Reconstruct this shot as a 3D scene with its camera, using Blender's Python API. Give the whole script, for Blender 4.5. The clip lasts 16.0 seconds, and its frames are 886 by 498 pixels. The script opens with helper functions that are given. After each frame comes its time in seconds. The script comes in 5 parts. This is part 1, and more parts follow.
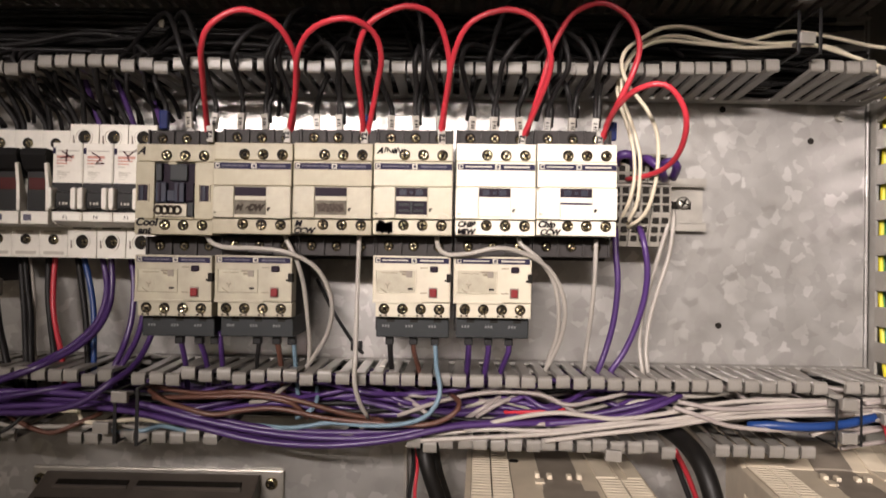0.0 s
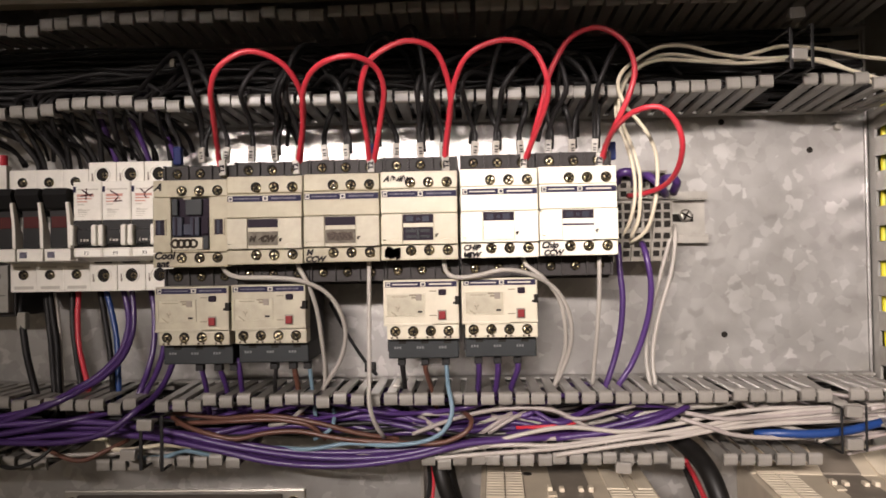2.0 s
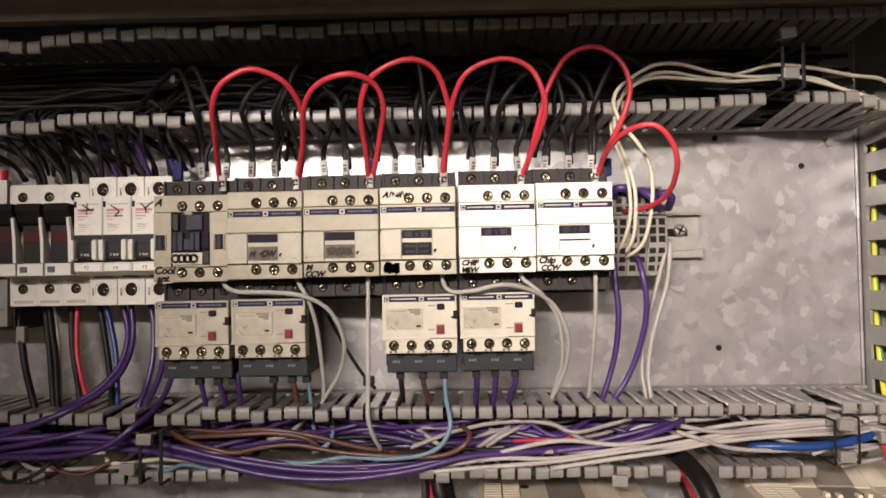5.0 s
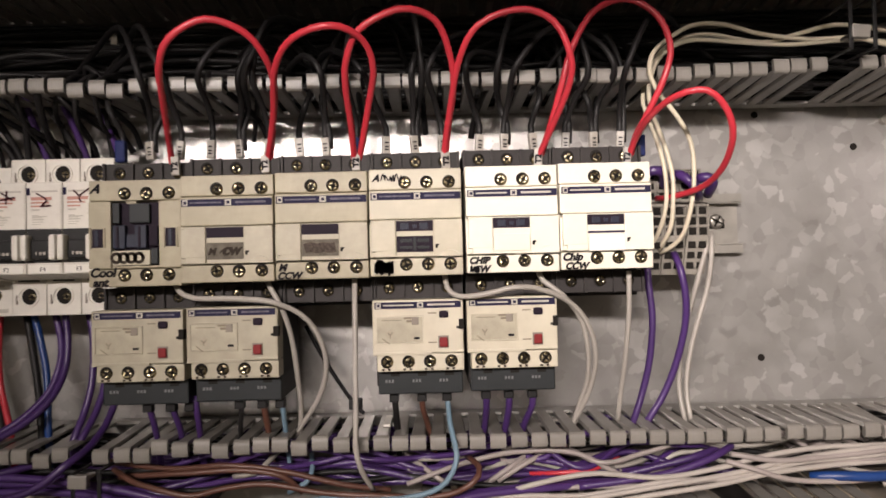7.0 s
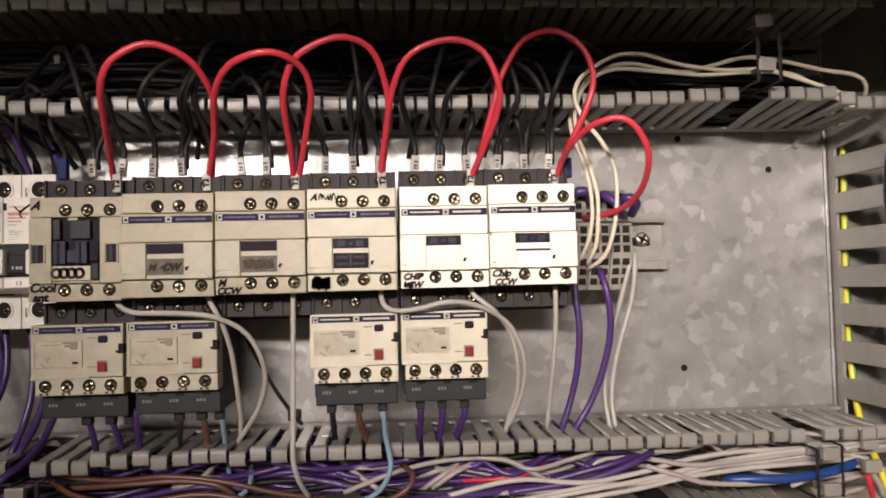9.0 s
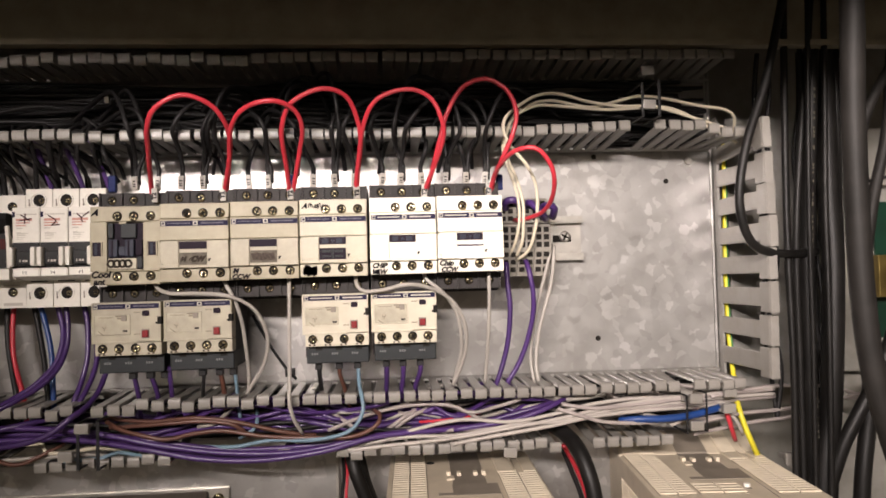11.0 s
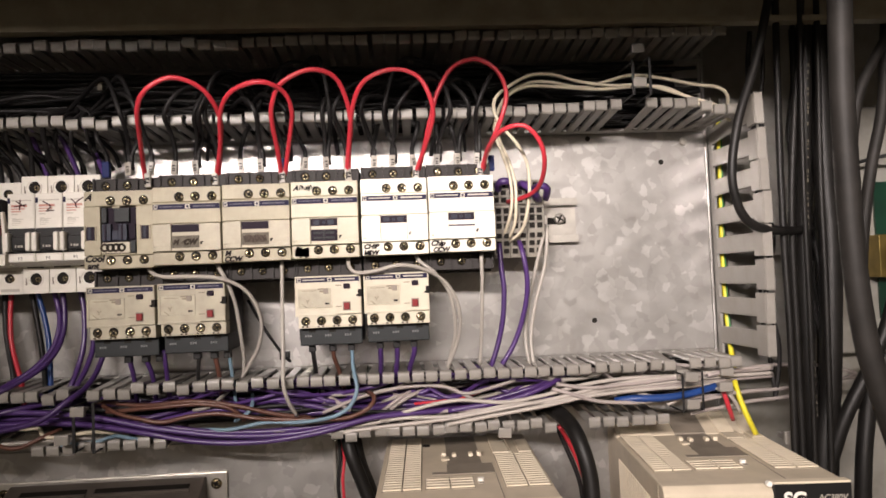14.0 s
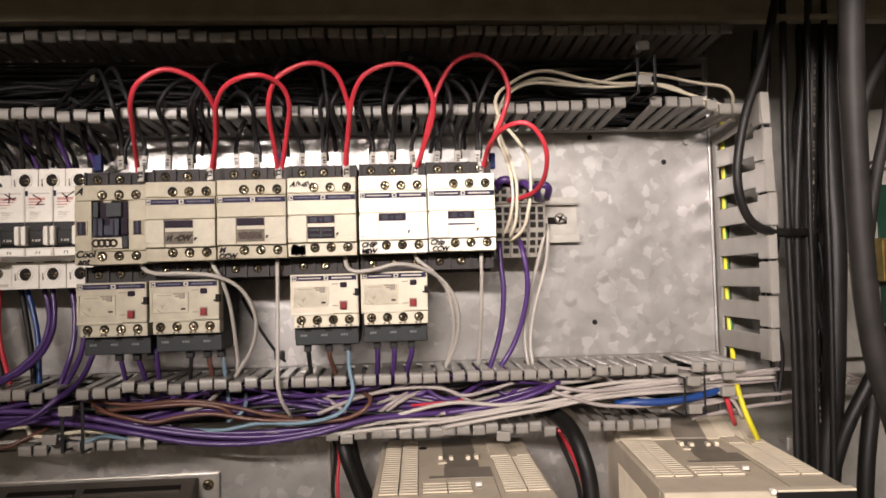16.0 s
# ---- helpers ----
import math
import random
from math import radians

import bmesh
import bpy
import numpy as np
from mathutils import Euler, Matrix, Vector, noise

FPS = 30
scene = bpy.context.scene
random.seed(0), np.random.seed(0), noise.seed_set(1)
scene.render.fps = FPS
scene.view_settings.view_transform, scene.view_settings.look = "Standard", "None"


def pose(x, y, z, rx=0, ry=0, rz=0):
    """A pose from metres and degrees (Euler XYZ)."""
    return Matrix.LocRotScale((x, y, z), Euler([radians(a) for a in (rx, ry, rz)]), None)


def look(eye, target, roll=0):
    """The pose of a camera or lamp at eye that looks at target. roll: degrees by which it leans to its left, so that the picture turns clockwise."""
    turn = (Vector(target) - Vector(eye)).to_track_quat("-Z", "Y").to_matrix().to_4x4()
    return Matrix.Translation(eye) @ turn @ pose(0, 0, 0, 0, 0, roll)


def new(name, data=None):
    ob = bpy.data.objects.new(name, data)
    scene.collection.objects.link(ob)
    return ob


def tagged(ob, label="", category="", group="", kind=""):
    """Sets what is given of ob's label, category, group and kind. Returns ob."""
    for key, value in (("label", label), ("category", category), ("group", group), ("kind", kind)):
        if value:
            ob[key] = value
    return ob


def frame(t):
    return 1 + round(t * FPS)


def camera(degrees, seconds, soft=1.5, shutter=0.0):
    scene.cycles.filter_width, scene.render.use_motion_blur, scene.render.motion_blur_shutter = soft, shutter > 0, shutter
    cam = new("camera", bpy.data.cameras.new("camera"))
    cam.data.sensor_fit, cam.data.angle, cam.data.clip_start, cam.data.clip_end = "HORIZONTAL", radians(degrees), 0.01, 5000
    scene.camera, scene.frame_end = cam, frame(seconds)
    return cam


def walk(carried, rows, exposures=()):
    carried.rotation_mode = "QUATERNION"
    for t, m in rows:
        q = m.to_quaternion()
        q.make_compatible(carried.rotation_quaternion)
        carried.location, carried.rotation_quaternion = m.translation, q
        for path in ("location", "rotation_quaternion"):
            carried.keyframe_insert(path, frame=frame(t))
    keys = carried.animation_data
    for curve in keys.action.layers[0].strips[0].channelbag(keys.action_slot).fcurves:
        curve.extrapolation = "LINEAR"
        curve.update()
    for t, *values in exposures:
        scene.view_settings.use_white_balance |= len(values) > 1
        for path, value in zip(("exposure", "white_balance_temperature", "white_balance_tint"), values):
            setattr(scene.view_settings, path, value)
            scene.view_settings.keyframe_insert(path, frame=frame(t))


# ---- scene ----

• What you will do:
Quote, exactly and only, the lines from the first line of the data above through the line containing "scene = bpy.context.scene". The pictures do not belong in it.

• Response for this exercise:
Reconstruct this shot as a 3D scene with its camera, using Blender's Python API. Give the whole script, for Blender 4.5. The clip lasts 16.0 seconds, and its frames are 886 by 498 pixels. The script opens with helper functions that are given. After each frame comes its time in seconds. The script comes in 5 parts. This is part 1, and more parts follow.
0.0 s
2.0 s
5.0 s
7.0 s
9.0 s
11.0 s
14.0 s
16.0 s
# ---- helpers ----
import math
import random
from math import radians

import bmesh
import bpy
import numpy as np
from mathutils import Euler, Matrix, Vector, noise

FPS = 30
scene = bpy.context.scene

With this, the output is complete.